# [Work to complete]
Write out exactly the lines below that run from the one containing "radians(degrees), 0.01, 5000" through the one containing "carried.location, carried.rotation_quaternion = m.translation, q", both included, with no other lines.

######

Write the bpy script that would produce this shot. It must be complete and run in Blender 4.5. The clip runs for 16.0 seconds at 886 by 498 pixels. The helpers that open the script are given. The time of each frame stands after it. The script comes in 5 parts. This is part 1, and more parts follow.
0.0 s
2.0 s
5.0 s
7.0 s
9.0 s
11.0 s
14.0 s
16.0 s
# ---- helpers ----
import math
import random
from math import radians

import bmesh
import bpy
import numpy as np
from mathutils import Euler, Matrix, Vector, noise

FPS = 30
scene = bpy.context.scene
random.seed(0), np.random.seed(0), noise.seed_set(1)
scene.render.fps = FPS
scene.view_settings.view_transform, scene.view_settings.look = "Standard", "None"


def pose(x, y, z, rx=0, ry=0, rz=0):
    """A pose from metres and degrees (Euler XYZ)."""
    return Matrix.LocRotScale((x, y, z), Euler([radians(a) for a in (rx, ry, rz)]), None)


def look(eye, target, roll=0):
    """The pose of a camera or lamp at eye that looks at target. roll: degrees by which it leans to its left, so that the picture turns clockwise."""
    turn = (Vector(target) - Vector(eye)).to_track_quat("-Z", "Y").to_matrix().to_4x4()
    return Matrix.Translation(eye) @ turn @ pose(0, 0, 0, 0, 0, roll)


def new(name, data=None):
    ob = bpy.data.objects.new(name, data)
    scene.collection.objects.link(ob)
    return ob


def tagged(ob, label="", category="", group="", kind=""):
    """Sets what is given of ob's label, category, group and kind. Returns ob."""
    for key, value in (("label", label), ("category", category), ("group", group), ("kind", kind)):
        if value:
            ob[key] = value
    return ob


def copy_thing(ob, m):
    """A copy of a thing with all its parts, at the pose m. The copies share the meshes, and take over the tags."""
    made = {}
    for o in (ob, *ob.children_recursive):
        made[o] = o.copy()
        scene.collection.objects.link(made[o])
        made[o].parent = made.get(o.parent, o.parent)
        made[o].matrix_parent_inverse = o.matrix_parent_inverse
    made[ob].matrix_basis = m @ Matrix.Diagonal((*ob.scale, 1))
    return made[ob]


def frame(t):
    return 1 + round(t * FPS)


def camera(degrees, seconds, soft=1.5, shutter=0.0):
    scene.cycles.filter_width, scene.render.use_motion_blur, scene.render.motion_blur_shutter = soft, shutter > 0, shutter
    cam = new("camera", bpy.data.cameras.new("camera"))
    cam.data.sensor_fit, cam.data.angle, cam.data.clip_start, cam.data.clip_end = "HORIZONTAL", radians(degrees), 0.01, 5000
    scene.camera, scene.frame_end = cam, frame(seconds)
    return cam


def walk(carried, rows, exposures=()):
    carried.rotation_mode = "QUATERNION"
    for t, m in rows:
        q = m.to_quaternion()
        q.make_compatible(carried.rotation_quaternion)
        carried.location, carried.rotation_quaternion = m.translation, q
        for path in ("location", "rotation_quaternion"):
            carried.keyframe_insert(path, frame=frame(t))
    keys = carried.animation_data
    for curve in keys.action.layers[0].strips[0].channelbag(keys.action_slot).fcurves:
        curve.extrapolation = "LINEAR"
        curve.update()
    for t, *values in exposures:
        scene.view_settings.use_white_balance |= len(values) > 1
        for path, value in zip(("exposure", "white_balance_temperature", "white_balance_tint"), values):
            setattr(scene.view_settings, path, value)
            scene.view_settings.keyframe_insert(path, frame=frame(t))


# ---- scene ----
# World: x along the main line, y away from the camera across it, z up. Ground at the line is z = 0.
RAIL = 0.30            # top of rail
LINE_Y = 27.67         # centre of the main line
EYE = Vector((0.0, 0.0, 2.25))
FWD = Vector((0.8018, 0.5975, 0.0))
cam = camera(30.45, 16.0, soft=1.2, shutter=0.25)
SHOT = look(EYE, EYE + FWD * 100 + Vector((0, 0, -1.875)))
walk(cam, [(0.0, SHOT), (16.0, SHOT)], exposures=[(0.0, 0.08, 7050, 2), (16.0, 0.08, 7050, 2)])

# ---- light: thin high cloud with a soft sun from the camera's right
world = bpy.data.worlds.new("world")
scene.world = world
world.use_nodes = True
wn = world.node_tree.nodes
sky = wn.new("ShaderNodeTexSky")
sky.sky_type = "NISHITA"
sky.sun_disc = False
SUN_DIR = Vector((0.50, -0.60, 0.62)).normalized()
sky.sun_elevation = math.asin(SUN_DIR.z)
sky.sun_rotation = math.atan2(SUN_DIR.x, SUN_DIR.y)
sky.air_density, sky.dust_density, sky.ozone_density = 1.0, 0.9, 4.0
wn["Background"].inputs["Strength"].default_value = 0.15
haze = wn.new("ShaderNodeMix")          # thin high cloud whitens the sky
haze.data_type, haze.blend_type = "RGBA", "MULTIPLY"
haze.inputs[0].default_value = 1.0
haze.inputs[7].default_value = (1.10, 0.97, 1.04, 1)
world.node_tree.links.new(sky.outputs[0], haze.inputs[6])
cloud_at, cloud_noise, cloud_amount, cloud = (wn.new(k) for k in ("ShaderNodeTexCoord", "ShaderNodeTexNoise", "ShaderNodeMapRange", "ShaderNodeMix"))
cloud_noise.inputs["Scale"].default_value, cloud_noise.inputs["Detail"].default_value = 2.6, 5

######

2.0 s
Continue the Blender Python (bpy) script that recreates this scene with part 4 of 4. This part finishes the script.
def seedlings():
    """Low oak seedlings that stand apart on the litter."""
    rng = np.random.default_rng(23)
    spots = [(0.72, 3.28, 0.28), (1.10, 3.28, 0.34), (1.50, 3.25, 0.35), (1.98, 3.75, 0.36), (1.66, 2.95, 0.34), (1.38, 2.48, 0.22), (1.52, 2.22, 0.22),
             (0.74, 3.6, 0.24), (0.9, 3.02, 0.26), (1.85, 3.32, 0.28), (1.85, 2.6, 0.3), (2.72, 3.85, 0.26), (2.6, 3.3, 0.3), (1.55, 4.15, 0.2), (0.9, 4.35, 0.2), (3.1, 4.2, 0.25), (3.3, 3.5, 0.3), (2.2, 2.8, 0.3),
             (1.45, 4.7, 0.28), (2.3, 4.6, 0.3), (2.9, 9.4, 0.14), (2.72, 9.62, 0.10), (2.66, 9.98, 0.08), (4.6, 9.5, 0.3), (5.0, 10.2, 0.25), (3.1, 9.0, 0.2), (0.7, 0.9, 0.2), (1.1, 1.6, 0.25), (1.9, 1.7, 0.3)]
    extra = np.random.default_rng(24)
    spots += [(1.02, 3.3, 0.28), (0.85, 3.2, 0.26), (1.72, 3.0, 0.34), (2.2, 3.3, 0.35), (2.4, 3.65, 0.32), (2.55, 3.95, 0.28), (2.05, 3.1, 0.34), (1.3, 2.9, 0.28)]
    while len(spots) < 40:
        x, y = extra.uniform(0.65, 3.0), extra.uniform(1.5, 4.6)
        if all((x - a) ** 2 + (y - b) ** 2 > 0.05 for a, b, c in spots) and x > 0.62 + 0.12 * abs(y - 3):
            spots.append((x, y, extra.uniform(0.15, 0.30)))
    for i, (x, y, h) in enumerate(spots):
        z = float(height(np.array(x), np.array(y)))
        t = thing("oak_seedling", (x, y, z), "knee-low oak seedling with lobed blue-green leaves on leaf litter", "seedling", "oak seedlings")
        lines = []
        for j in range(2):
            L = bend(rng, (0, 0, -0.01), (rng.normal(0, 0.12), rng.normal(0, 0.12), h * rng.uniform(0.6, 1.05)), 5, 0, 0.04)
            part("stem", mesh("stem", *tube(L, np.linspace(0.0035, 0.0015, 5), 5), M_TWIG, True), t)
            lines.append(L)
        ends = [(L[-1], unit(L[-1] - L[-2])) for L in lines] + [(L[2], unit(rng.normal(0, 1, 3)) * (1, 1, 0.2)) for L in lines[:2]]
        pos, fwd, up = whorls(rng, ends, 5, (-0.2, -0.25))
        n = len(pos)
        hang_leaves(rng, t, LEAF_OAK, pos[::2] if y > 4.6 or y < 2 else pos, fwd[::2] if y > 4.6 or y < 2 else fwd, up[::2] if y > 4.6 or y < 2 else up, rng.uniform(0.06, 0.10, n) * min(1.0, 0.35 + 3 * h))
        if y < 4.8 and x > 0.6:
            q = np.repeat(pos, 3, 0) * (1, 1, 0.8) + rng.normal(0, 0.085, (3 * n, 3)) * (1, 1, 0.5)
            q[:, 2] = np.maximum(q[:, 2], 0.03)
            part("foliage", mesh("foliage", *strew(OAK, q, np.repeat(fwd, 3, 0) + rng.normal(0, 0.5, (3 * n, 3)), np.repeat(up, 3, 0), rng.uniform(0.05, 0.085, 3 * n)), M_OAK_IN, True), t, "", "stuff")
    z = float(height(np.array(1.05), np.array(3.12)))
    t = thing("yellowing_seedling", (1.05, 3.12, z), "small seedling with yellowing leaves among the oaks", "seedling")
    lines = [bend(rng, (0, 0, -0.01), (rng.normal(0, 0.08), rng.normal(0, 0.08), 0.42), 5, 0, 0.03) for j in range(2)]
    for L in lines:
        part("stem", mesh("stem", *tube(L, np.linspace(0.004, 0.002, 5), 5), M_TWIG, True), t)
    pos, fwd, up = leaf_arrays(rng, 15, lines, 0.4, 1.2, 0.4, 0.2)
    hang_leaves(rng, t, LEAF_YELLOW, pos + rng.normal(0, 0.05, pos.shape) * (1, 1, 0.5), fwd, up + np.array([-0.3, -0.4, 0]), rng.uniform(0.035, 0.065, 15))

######

# [Result of the task]
    cam.data.sensor_fit, cam.data.angle, cam.data.clip_start, cam.data.clip_end = "HORIZONTAL", radians(degrees), 0.01, 5000
    scene.camera, scene.frame_end = cam, frame(seconds)
    return cam


def walk(carried, rows, exposures=()):
    carried.rotation_mode = "QUATERNION"
    for t, m in rows:
        q = m.to_quaternion()
        q.make_compatible(carried.rotation_quaternion)
        carried.location, carried.rotation_quaternion = m.translation, q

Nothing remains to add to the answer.